Wi-Fi Alliance Starts Testing Automatic Wi-Fi Roaming

No more user names and passwords, as Wi-Fi Alliance introduces seamless hotspot signups

The Wi-Fi Alliance has started testing mobile devices and infrastructure for its new W-Fi Certified Passpoint programme, which aims to  Wi-Fi roaming between hotspots as seamless as using a cellular network.

Devices certified to the Alliance’s Hotspot 2.0 level, can automatically discover and select networks, deliver a constant automated connection process, so users don’t have to keep putting in usernames and passwords, while benefiting from WPA2 security and nter-provider roaming agreements.

The Wi-Fi Alliance told TechWeekEurope that there was significant demand from both users and operators for the certification programme as networks continue to struggle with the volume of data being carried on their mobile networks. Hotspot 2.0 is based on underlying interoperability standards including the Next Generation Hotspot (NGH)  defined by the Wireless Broadband Alliance.

Easy wi-Fi roaming

“Passpoint is a certification programme that’s based on a specification that operators and vendors have developed in the Wi-Fi Alliance to streamline access to Wi-Fi hotspots,” said Kelly Davis-Felner, marketing director at Wi-Fi Alliance. “So what that means is the specification is striving to define a experience that feels much more like a cellular experience. So network selection and authentication happens in the background rather than through user intervention, forms, passwords and credit card numbers to actually get online in a Wi-Fi hotspot.”

Operators apparently see Passpoint as a way of offloading data from their networks onto Wi-Fi networks, even despite increased adoption of 4G, as well as a way to define roaming agreements.

“Yes, obviously 4G is a huge step in terms of capacity and speed, but at the end of the day, what our operators tell us is that it is still another licensed network,” said Davis-Felner. “We’re going to be in exactly the same fix with 4G as we are now.”

“They would like to find an automated way for an Orange subscriber to be able to access a BT hotspot while in London and have that be a seamless experience, so that kind of inter-provider roaming is another thing that this technology enables that I think is significant from an industry standpoint,” she added.

No security concerns

The Wi-Fi Alliance has conducted research among smartphone and tablet users in a number of countries which reveals support among consumers for the initiative. Seventy-six percent said that they would switch service providers in order to use a Passpoint-like offering and 67 percent said they would be prepared to pay more.

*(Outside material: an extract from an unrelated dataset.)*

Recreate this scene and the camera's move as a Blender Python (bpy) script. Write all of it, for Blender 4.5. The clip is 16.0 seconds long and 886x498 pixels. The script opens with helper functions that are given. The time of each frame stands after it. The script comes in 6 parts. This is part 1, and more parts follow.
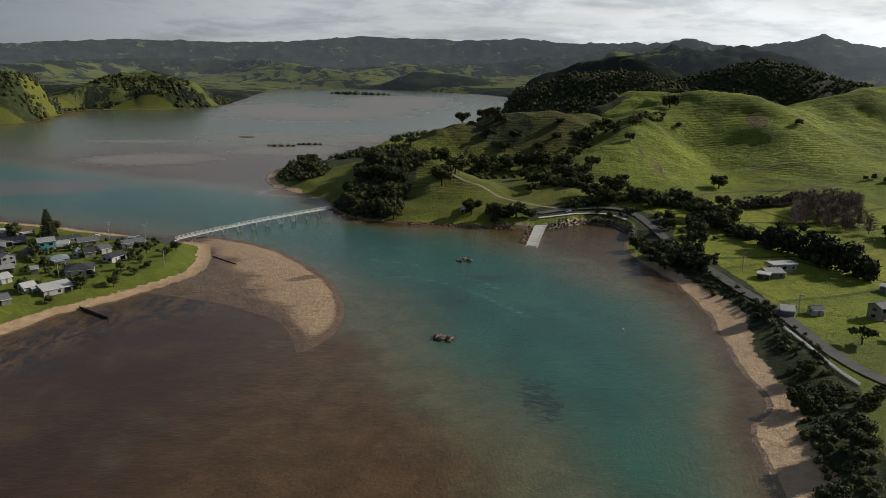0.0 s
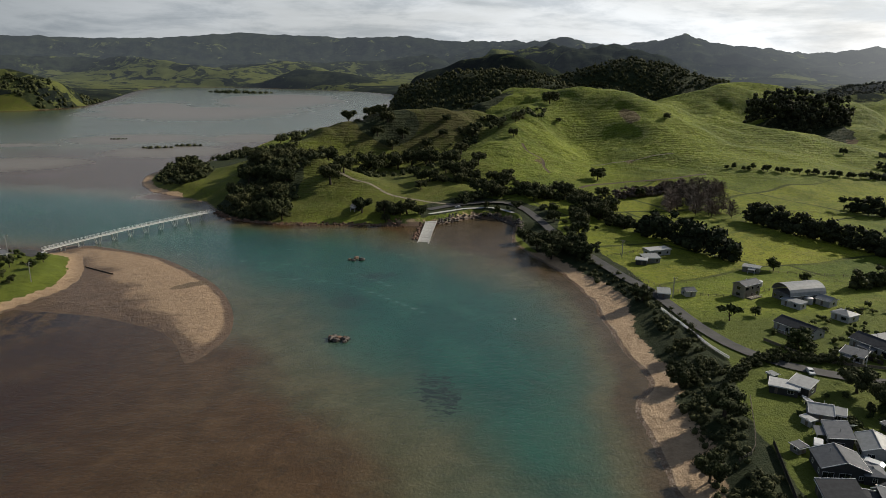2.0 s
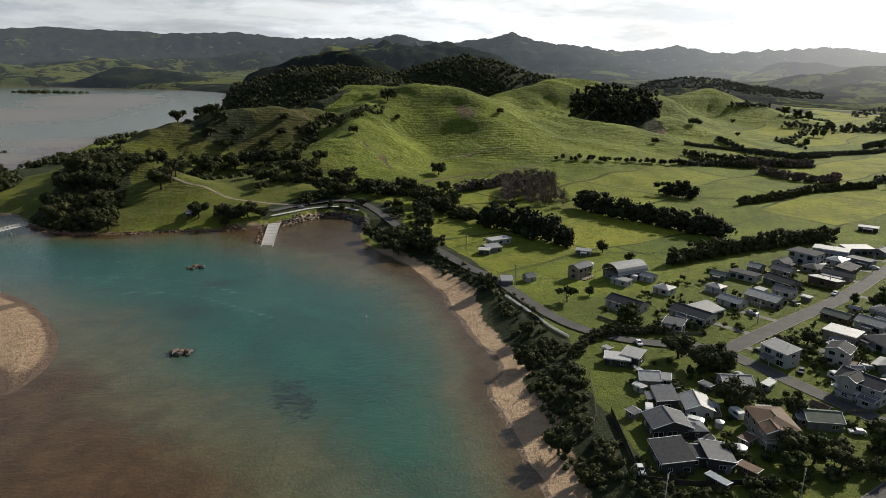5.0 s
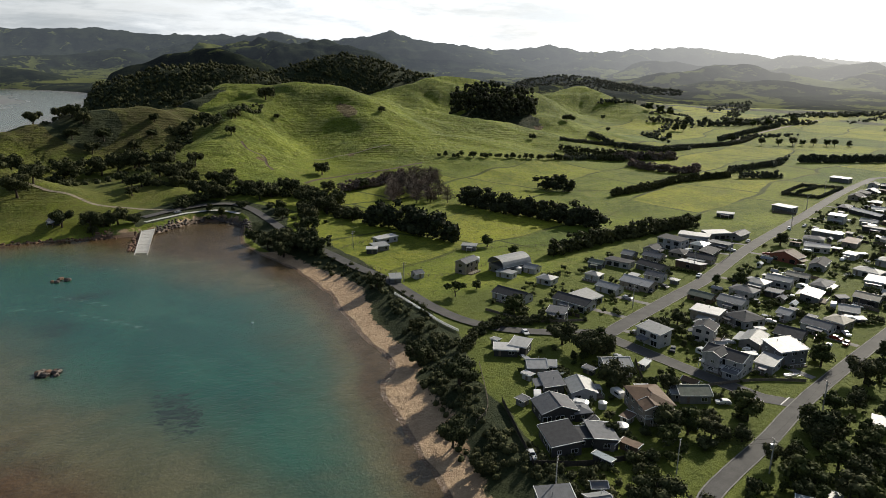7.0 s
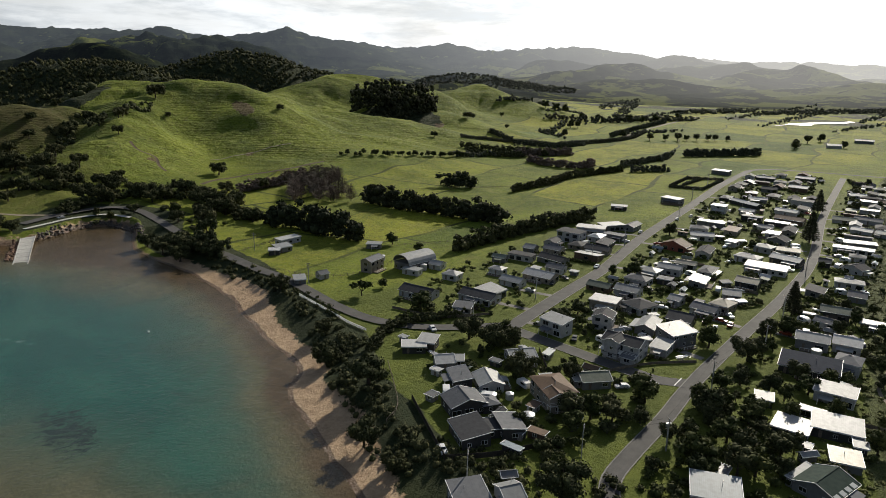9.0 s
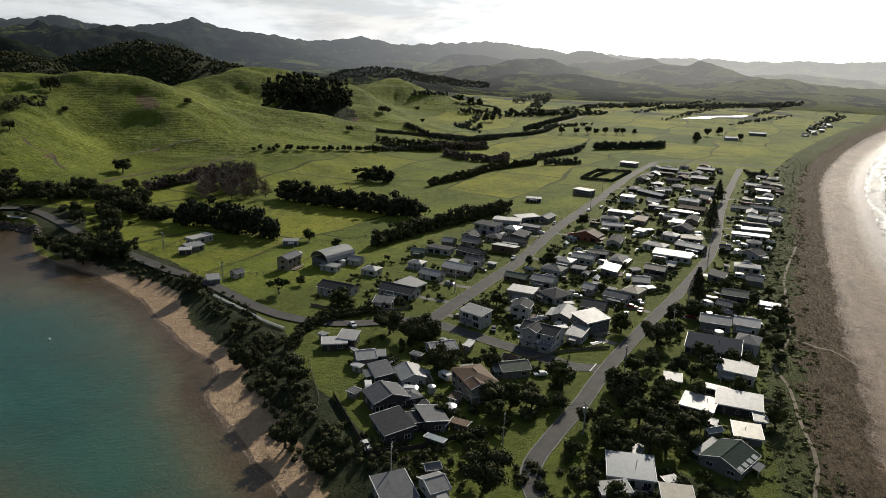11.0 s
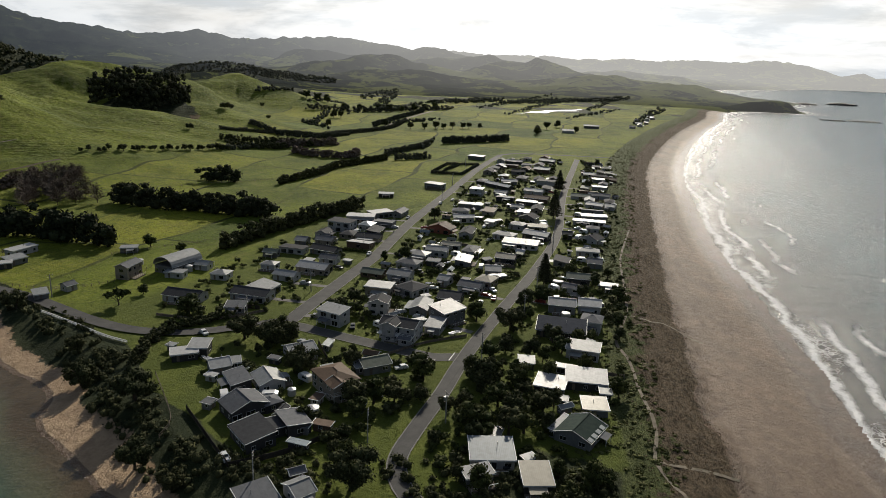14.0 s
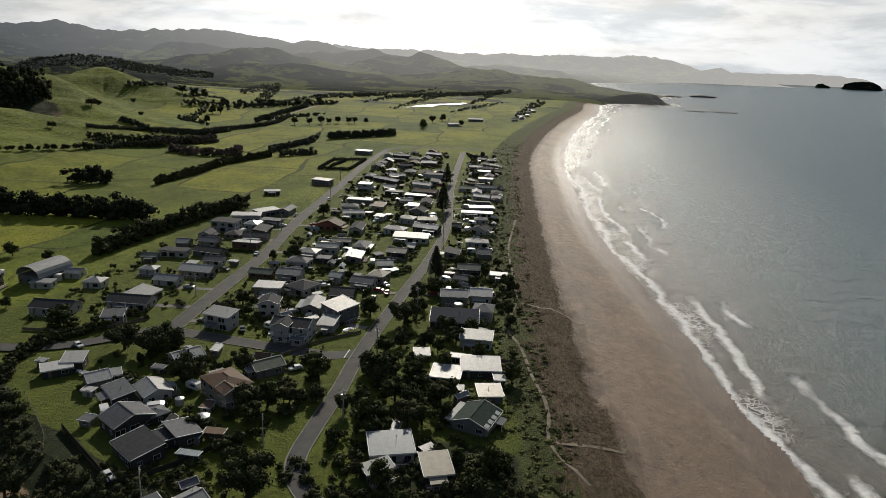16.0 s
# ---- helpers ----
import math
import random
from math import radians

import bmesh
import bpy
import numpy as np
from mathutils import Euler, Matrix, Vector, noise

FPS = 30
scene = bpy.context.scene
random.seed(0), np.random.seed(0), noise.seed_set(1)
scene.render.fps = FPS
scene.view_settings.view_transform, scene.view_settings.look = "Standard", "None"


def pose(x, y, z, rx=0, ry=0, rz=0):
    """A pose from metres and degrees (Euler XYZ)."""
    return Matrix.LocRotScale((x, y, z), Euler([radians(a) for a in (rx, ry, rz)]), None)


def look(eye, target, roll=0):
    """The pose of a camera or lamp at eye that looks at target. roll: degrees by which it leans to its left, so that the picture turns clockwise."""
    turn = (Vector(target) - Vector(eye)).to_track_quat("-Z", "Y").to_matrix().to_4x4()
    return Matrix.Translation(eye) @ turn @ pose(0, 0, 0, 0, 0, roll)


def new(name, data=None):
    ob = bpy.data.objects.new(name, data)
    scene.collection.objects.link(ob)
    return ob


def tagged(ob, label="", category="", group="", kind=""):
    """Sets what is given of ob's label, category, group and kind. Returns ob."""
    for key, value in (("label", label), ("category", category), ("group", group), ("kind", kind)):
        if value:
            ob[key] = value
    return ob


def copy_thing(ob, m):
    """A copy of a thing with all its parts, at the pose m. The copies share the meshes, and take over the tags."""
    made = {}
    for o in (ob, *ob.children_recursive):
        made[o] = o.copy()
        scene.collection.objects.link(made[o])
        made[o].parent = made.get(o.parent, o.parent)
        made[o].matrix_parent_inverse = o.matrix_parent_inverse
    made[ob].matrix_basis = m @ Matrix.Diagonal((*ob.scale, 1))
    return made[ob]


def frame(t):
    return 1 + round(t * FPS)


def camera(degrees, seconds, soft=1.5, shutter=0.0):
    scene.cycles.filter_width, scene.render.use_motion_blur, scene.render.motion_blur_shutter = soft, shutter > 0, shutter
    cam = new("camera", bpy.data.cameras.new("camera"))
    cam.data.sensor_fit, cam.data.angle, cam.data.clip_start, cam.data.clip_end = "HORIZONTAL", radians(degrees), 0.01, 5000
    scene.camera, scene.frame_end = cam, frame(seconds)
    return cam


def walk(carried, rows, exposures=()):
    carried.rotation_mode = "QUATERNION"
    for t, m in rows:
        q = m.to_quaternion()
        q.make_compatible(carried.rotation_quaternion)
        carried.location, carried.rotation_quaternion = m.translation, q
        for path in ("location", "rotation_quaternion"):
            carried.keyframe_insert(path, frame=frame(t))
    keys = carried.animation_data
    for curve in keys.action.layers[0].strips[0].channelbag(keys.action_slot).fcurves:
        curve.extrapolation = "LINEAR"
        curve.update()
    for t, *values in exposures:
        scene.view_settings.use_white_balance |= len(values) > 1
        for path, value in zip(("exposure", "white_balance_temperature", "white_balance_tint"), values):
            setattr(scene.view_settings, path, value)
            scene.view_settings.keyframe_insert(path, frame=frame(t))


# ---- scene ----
# camera: a drone hovering and turning to its right
EYE = (0.0, 0.0, 100.0)
cam = camera(65.4, 16.0, soft=0.6)
PATH = [
    (0, (1.19, 96.54, 73.93), 0.37),
    (0.5, (4.73, 96.40, 73.85), 0.40),
    (1, (8.82, 96.11, 73.81), 0.43),
    (1.5, (12.68, 95.66, 73.75), 0.41),
    (2, (16.71, 95.02, 73.70), 0.40),
    (2.5, (20.06, 94.35, 73.64), 0.45),
    (3, (23.16, 93.63, 73.61), 0.44),
    (3.5, (27.04, 92.56, 73.52), 0.46),
    (4, (30.96, 91.32, 73.50), 0.43),
    (6.3, (46.68, 84.35, 73.44), 0.57),
    (6.5, (48.23, 83.47, 73.43), 0.59),
    (7, (52.14, 81.08, 73.40), 0.62),
    (7.5, (56.31, 78.23, 73.36), 0.69),
    (8, (60.12, 75.33, 73.34), 0.67),
    (8.2, (61.19, 74.48, 73.39), 0.73),
    (10.3, (66.55, 69.47, 72.72), 1.48),
    (10.5, (67.99, 68.09, 72.79), 1.46),
    (11, (71.40, 64.50, 72.76), 1.59),
    (11.5, (73.82, 61.73, 72.78), 1.67),
    (12, (75.36, 59.83, 72.78), 1.84),
    (12.5, (76.86, 57.89, 72.77), 1.99),
    (13, (79.30, 54.51, 72.80), 2.06),
    (13.5, (81.46, 51.24, 72.83), 2.11),
    (14, (83.65, 47.60, 72.84), 2.17),
    (14.5, (85.74, 43.70, 72.82), 2.26),
    (15, (87.52, 40.01, 72.81), 2.35),
    (15.5, (89.07, 36.40, 72.76), 2.37),
    (16, (90.24, 33.31, 72.67), 2.41),
]
walk(cam, [(t, look(EYE, aim, roll)) for t, aim, roll in PATH],
     exposures=((0.0, -0.06), (3.5, 0.10), (7.0, 0.28), (8.2, 0.24), (10.3, -0.08), (12.5, -0.14), (16.0, -0.38)))

# ---- world, sun ----
SUN_AZ, SUN_EL = 69.0, 28.0   # degrees clockwise from +y, above the horizon
to_sun = Vector((math.sin(radians(SUN_AZ)) * math.cos(radians(SUN_EL)), math.cos(radians(SUN_AZ)) * math.cos(radians(SUN_EL)), math.sin(radians(SUN_EL))))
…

Eighty-nine percent said that they would stay with their current provider if they had access to such a service.

Testing begins this week and all products will have to undergo certification tests to receive the end-facing logo.

“We’re a certifying body so you have to have an interoperability test in one of our labs in order to carry the certification mark,” said Davis-Felner, who added that there would be no security concerns as all participating products would have to support WPA2 security and that users would be using a credential given to them by their mobile operator , in this case, a SIM card.

“Interest in Passpoint has been very strong,” she said. “From a timeline standpoint you will start seeing Wi-Fi certified equipment this year and hopefully deployed very quickly.”